Tony Blair's government took a decision (in hindsight perhaps a canny one) that Trimble and the pro-Good Friday Agreement unionists were dispensable. New Labour would reach out to Paisley and the DUP instead.

Having previously portrayed Paisley and his party in the heady days after Good Friday 1998 as out-of-touch dinosaurs, Blair and his allies later flattered, wooed and tempted the DUP into the big tent.

To an extent, of course, the strategy worked, but as for the morality of it, there were plenty of people around at the time who would have portrayed it as "sordid, dangerous and distasteful". Jonathan Powell certainly took some risks, too, in his secret diplomacy with the IRA leadership, meeting among others the late Brian Keenan.

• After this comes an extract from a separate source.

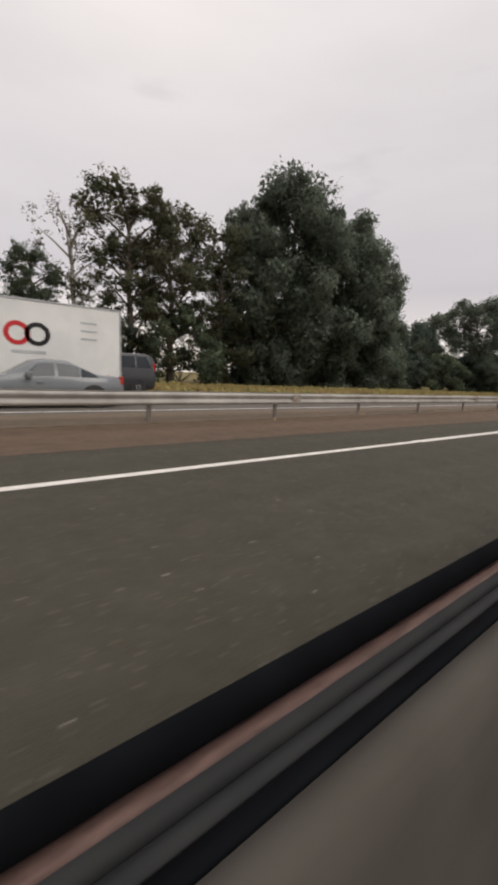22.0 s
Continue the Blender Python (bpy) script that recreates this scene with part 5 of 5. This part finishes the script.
# blue curtain-side truck, with the white lettering given as bars
blue_truck, load = add_truck("navy truck with a bright blue curtain-sided trailer", 586.2, OUTER + 0.9, P_NAVY, P_TARP_BLUE, "bright blue tarpaulin with white lettering bars", 10.3, box_top=3.62, cab_top=3.45)
bars(load, "letter_bar", [(3.4 + 0.58 * k, 3.8 + 0.58 * k, 2.85, 3.35) for k in range(8)] + [(5.6 + 0.58 * k, 6.0 + 0.58 * k, 2.2, 2.70) for k in range(6)], M_SIGN_WHITE)
bars(load, "emblem_bar", [(8.6, 9.8, 2.7, 2.86), (8.8, 9.6, 2.2, 2.45), (9.0, 9.4, 1.75, 2.0), (8.5, 8.7, 2.9, 3.2), (9.7, 9.9, 2.9, 3.2)], M_SIGN_WHITE)
add_truck("dark blue truck carrying a rust-red shipping container", 600.4, OUTER, P_NAVY, P_OXIDE, "rust-red corrugated shipping container", 16.4, kind="container", box_top=3.85)


def plate(name, outline, y, material, parent, label="", thick=0.012):
    """A flat print on a vehicle's flank, cut to an outline of (x, z)."""
    bm = bmesh.new()
    f = bm.faces.new([bm.verts.new((u, y, w)) for u, w in outline])
    r = bmesh.ops.extrude_face_region(bm, geom=[f])
    for v in (g for g in r["geom"] if isinstance(g, bmesh.types.BMVert)):
        v.co.y += thick
    bmesh.ops.recalc_face_normals(bm, faces=bm.faces[:])
    return part(name, bm, material, parent, label)


def arched(x0, x1, z0, z1, share=1.0):
    """A rectangle whose top is rounded over that share of its half-width."""
    r = (x1 - x0) / 2
    rise = r * share
    return [(x0, z0)] + [((x0 + x1) / 2 - r * math.cos(k * math.pi / 12), z1 - rise + rise * math.sin(k * math.pi / 12)) for k in range(13)] + [(x1, z0)]


def pill(x0, x1, z0, z1):
    r, zc = (z1 - z0) / 2, (z0 + z1) / 2
    return [(x1 - r + r * math.sin(k * math.pi / 10), zc + r * math.cos(k * math.pi / 10)) for k in range(11)] + [(x0 + r - r * math.sin(k * math.pi / 10), zc - r * math.cos(k * math.pi / 10)) for k in range(11)]


orange_truck, load = add_truck("orange truck with a white curtain-sided trailer", 659.9, OUTER, P_ORANGE, P_TARP_WHITE, "white tarpaulin with three dark machine pictures", 15.5, cab_len=2.4, gap=1.45, box_top=4.0, box_low=1.18, cab_top=3.6)
M_TEAL = mat("picture_teal", (0.12, 0.20, 0.20), (0.22, 0.31, 0.30), 2.0, 0.6)
M_PRINT_DARK = mat("picture_dark", (0.028, 0.030, 0.033), (0.060, 0.060, 0.060), 5.0, 0.6)
M_PRINT_PALE = mat("picture_pale", (0.40, 0.42, 0.42), (0.60, 0.60, 0.58), 2.5, 0.6)
M_PRINT_BLUE = mat("pale_blue_print", (0.36, 0.41, 0.48), (0.56, 0.57, 0.58), 0.5, 0.6)
for u, lift in ((7.35, 0.0), (8.85, 0.02), (10.45, 0.08)):
    plate("machine_picture", arched(u + 0.05, u + 0.70, 2.20 + lift, 3.30 + lift, 1.0), -1.262, M_PRINT_DARK, load)
    plate("picture_inside", arched(u + 0.18, u + 0.52, 2.20 + lift, 3.08 + lift, 0.8), -1.268, M_PRINT_PALE, load)
    plate("picture_hood", [(u + 0.62, 2.25 + lift), (u + 0.55, 3.22 + lift), (u + 0.98, 3.36 + lift), (u + 1.02, 3.0 + lift), (u + 1.16, 2.7 + lift), (u + 1.18, 2.25 + lift)], -1.272, M_PRINT_PALE, load)
    plate("picture_column", [(u + 0.66, 2.25 + lift), (u + 0.70, 3.0 + lift), (u + 0.80, 3.02 + lift), (u + 0.86, 2.25 + lift)], -1.278, M_PRINT_DARK, load)
    plate("picture_tank", arched(u, u + 1.26, 1.72 + lift, 2.36 + lift, 0.55), -1.276, M_TEAL, load)
    plate("picture_shine", pill(u + 0.22, u + 0.72, 1.98 + lift, 2.20 + lift), -1.282, M_PRINT_PALE, load)
    plate("picture_base", pill(u - 0.06, u + 1.30, 1.52 + lift, 1.80 + lift), -1.282, M_PRINT_DARK, load)
bars(load, "letter_bar", [(12.9 + 0.26 * k, 13.1 + 0.26 * k, 3.20, 3.36) for k in range(8)], M_GREY_PAINT, -1.258)
bars(load, "letter_bar", [(4.15 + 0.3 * k, 4.40 + 0.3 * k, 1.86, 1.96) for k in range(9)], M_GREY_PAINT, -1.258)
bars(load, "blue_band", [(7.2, 12.6, 1.22, 1.5)], M_PRINT_BLUE, -1.254)
plate("hill_print", arched(12.9, 15.3, 1.22, 1.75, 0.42), -1.257, M_PRINT_BLUE, load)
white_truck, load = add_truck("white truck with a grey curtain-sided trailer", 892.3, OUTER - 0.8, P_WHITE, P_TARP_GREY, "grey tarpaulin curtain side with buckled straps", 13.6, kind="dark", box_top=4.05, box_low=1.46)
bars(load, "lower_rail", [(3.0, 13.5, 1.30, 1.44), (3.0, 13.5, 1.83, 1.87)], M_TRIM)


def add_box_van(label, x, y, cab_mat, box_mat, length=6.6, top=3.05, nose=2.0, name="box_van", marks=(), y_low=0.75, luton=False):
    """A van cab with a square load box."""
    o = make_vehicle(name, label, "short_nose_van" if luton else "panel_van", x, y, 5.2 if nose > 1.5 else 4.6, 2.0, cab_mat, 0.92 if luton else 0.88, cargo=True, category="van")
    load = new("load_box")
    load.parent = o
    part("box", boxed(nose, length, -1.08, 1.08, y_low, top, 0.04), box_mat, load)
    if luton:
        bm = bmesh.new()
        vs = [bm.verts.new(p) for p in ((nose, -1.08, 2.02), (nose - 1.45, -1.0, 2.08), (nose - 0.75, -1.0, top - 0.04), (nose, -1.08, top), (nose, 1.08, 2.02), (nose - 1.45, 1.0, 2.08), (nose - 0.75, 1.0, top - 0.04), (nose, 1.08, top))]
        for f in ((0, 1, 2, 3), (7, 6, 5, 4), (1, 5, 6, 2), (2, 6, 7, 3), (0, 4, 5, 1)):
            bm.faces.new([vs[i] for i in f])
        part("overcab", bm, box_mat, load)
    for z in (y_low - 0.02, top - 0.05):
        part("edge_trim", boxed(nose, length, -1.10, -1.06, z, z + 0.07, 0.01), M_RIM, load)
    part("edge_trim", boxed(length - 0.06, length + 0.01, -1.10, -1.04, y_low, top, 0.01), M_RIM, load)
    part("side_guard", boxed(nose + 0.2, length - 0.3, -1.0, -0.96, 0.42, 0.62, 0.01), M_CHASSIS, o)
    wheel(o, length * 0.76, -0.92, 0.36, 0.24, -1)
    for nm, x0, x1, z0, z1, m in marks:
        part(nm, boxed(x0, x1, -1.095, -1.075, z0, z1, 0.004), m, load)
    return o, load


def loop_mark(load, x, z, r, material, y=-1.088):
    ob = part("curl_mark", disc(bmesh.new(), r, -0.006, 0.006, 26, r * 0.62), material, load, "grey painted curl")
    ob.matrix_basis = pose(x, y, z)


M_SMUDGE = mat("grey_graffiti", (0.34, 0.31, 0.29), (0.52, 0.49, 0.46), 3.0, 0.7)
v1, load = add_box_van("white box van with grey curled paint marks on its side", 590.1, INNER, P_WHITE, P_WHITE, 5.6, 3.05, 1.9, "box_van", (("hatch", 4.25, 4.55, 1.20, 1.48, M_GREY_PAINT), ("hatch", 4.95, 5.2, 1.15, 1.45, M_GREY_PAINT), ("letter_bar", 4.6, 4.95, 1.9, 2.1, M_GREY_PAINT)), luton=True)
for mx, mz, mr in ((2.9, 2.35, 0.34), (2.55, 1.75, 0.34), (3.0, 1.45, 0.30), (2.35, 2.35, 0.24)):
    loop_mark(load, mx, mz, mr, M_SMUDGE)
v2, load = add_box_van("yellow box truck with a white lettering band", 331.6, far_mid(335) - 1.2, P_GREY, P_YELLOW, 6.9, 2.65, 2.3, "box_truck", (("letter_bar", 4.6, 6.6, 1.75, 2.05, P_CREAM),))
v3, load = add_box_van("white box truck with a round red and black emblem", 682.0, OUTER, P_WHITE, P_WHITE, 6.7, 3.55, 1.8, "box_truck", (("letter_bar", 5.15, 5.75, 2.9, 2.96, M_GREY_PAINT), ("letter_bar", 5.15, 5.75, 2.6, 2.66, M_GREY_PAINT), ("letter_bar", 5.15, 5.75, 2.3, 2.36, M_GREY_PAINT), ("letter_bar", 2.8, 3.9, 1.65, 1.76, M_GREY_PAINT)))
loop_mark(load, 3.0, 2.35, 0.42, M_SIGN_RED)
loop_mark(load, 3.65, 2.35, 0.42, M_BLACK)
make_vehicle("van", "dark van following a white box truck", "bus_van", 687.3, 19.9, 4.4, 1.95, P_DARK, 1.08, category="van")
make_vehicle("car", "white hatchback half hidden behind the median grass", "hatchback", 568.0, INNER, 4.2, 1.78, P_WHITE)
make_vehicle("car", "silver people carrier on the far carriageway", "minivan", 629.2, INNER, 4.7, 1.85, P_SILVER)
make_vehicle("car", "dark grey car on the far carriageway", "hatchback", 641.2, OUTER, 4.2, 1.78, P_DARK)
make_vehicle("van", "bright blue van on the far carriageway", "bus_van", 617.9, INNER, 4.9, 1.95, P_BLUE, category="van")
make_vehicle("car", "dark grey saloon beside a white box truck", "sedan", 682.8, INNER, 4.8, 1.85, P_GREY)
make_vehicle("car", "cream-coloured car on the far carriageway", "estate", 732.2, INNER, 4.5, 1.8, P_CREAM)
make_vehicle("car", "silver estate car on the far carriageway", "minivan", 769.0, OUTER, 4.4, 1.82, P_SILVER, 0.95)
make_vehicle("car", "white compact car on the far carriageway", "minivan", 793.4, OUTER + 0.4, 3.7, 1.7, P_WHITE, 0.90)
make_vehicle("van", "pale van on the far carriageway", "panel_van", 885.3, INNER, 4.6, 1.9, P_PALE, 0.80, cargo=True, category="van")
make_vehicle("minibus", "white minibus with dark side windows", "panel_van", 918.6, OUTER, 5.7, 2.0, P_WHITE, 1.07, category="minibus")
make_vehicle("car", "white estate car behind tall dry grass", "hatchback", 931.4, OUTER, 4.1, 1.8, P_WHITE)
make_vehicle("car", "pale car behind tall dry grass", "hatchback", 967.0, OUTER, 4.2, 1.78, P_PALE, 1.0)
v4 = make_vehicle("delivery_van", "white panel van with red, brown and yellow printed sides", "panel_van", 772.68, INNER, 6.83, 2.05, P_WHITE, 1.03, cargo=True, lower=P_DARK, category="van")
P_MAROON = paint("dark_red_print", (0.11, 0.016, 0.022))
M_AMBER = mat("amber_print", (0.50, 0.30, 0.07), (0.66, 0.50, 0.22), 2.2, 0.5, big=(1.2, 0.3))
M_TAN = mat("tan_print", (0.24, 0.13, 0.075), (0.42, 0.27, 0.17), 3.0, 0.5)
M_BROWN = mat("brown_print", (0.10, 0.030, 0.026), (0.20, 0.065, 0.05), 5.0, 0.6)
M_SPICE = mat("spice_print", (0.34, 0.12, 0.03), (0.46, 0.22, 0.06), 5.0, 0.6)
plate("red_badge", pill(3.40, 5.16, 1.59, 2.0), -1.034, P_RED, v4)
for k in range(8):
    plate("letter_bar", arched(3.60 + 0.18 * k, 3.73 + 0.18 * k, 1.70, 1.90, 0.2), -1.040, M_SIGN_WHITE, v4)
plate("red_crown", arched(4.15, 4.45, 2.02, 2.17, 0.9), -1.034, P_RED, v4)
for mx, m in ((3.61, M_BROWN), (4.11, M_TAN), (4.56, M_SPICE), (5.03, M_BROWN)):
    ob = part("round_picture", disc(bmesh.new(), 0.205, -0.008, 0.008, 28), m, v4)
    ob.matrix_basis = pose(mx, -1.034, 1.11)
    ob = plate("letter_bar", pill(mx - 0.12, mx + 0.12, 0.95, 1.0), -1.046, M_SIGN_WHITE, v4)
# the tall glass printed on the rear quarter: foam, body and foot
glass_at = [(0.86, 0.20), (1.10, 0.235), (1.40, 0.255), (1.75, 0.285), (2.10, 0.30)]
plate("glass_print", [(6.30 - w, z) for z, w in glass_at] + [(6.30 + w, z) for z, w in glass_at[::-1]], -1.034, M_AMBER, v4, "amber glass printed on the van")
plate("glass_rim", arched(6.01, 6.60, 2.102, 2.44, 0.25), -1.030, M_TAN, v4)
plate("glass_shine", pill(6.10, 6.48, 1.80, 1.85), -1.040, P_CREAM, v4)
plate("white_print", arched(5.72, 6.05, 0.84, 1.15, 0.2), -1.040, P_CREAM, v4)
for r_out, m, yy in ((0.135, P_CREAM, -1.044), (0.085, M_BROWN, -1.052)):
    ob = part("emblem", disc(bmesh.new(), r_out, -0.006, 0.006, 24), m, v4)
    ob.matrix_basis = pose(6.52, yy, 1.06)
plate("red_corner", [(6.30, 0.40), (6.72, 0.40), (6.74, 1.45), (6.62, 1.45), (6.58, 0.86), (6.30, 0.86)], -1.028, P_MAROON, v4)
plate("dark_corner", [(6.60, 1.452), (6.70, 1.452), (6.63, 2.30), (6.60, 2.30)], -1.020, P_DARK, v4)
plate("dark_band", [(1.9, 0.40), (6.298, 0.40), (6.298, 0.82), (5.75, 0.82), (5.70, 1.05), (5.62, 0.82), (1.9, 0.82)], -1.032, P_DARK, v4)
plate("sill_strip", pill(2.1, 4.98, 0.48, 0.60), -1.040, M_SIGN_WHITE, v4)
bars(v4, "letter_bar", [(3.9 + 0.1 * k, 3.97 + 0.1 * k, 0.52, 0.56) for k in range(7)], M_GREY_PAINT, -1.044)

Most of the Irish and British media fell hook, line and sinker for the carefully constructed image of Keenan being described as a potential hardliner and opponent of the Gerry Adams/Martin McGuinness peace strategy. In fact, Keenan was fully on-board with the movement's project and, besides, Adams still held the centre of power within the Provisionals.

After the Real IRA split of 1997, there was no real threat of another schism - let alone an existential threat to the Adams-McGuinness axis.

Nonetheless, it was probably to the good that Powell maintained dialogue and a back channel to the likes of Keenan - even if many would see this kind of covert parleying as "sordid, dangerous and distasteful".

Fast-forward, then, to 2015, just before the-then general election, when most British pollsters and political pundits predicted a hung parliament instead of the small majority that David Cameron actually obtained.

Back then, the DUP were well-prepared for being kingmakers, if needed, to help come on-board and form a government.

They had even drawn up their 12-page Northern Ireland Plan, which was essentially a shopping-list of demands to the two main parties at Westminster as the price for putting either of them in power.

Yes, the DUP's 2015 'list' (most of it socio-economic, just like the one they are drawing up now for Theresa May) was on offer to both Labour and the Conservatives.

The DUP was ready to help Ed Miliband into 10 Downing Street if Labour had been more favourable to their demands than the Tories.

Their key strategist then, just as he still is behind the scenes today, Peter Robinson, thought that it was wise to hedge the DUP's bets; to wait and see which big national party offered them the best deal.

Of course, the DUP will never back Jeremy Corbyn for Prime Minister, given his past support for Irish republicanism. Yet, only two years ago, the DUP was prepared to think about giving his predecessor the keys to 10 Downing Street.

And while this never happened, due to Cameron's victory at the general election, you have to wonder just what would have occurred if it had been a hung parliament just like today.

Would Miliband and Labour have eschewed the DUP's offer of support to get back into government because they disliked the Ulster party's line on gay rights, or abortion? Would senior Labour insiders and supporters outside the party, like Campbell, have denounced that possible arrangement as "sordid, dangerous and distasteful"?

Or would Miliband's Labour have bitten the bullet, agreed to the DUP's more-reasonable demands for Northern Ireland's economy and society and then walked back into Downing Street?

The answer to that counter-factual, 'What if?' of history is an obvious one: they would have bitten Peter Robinson's arm off.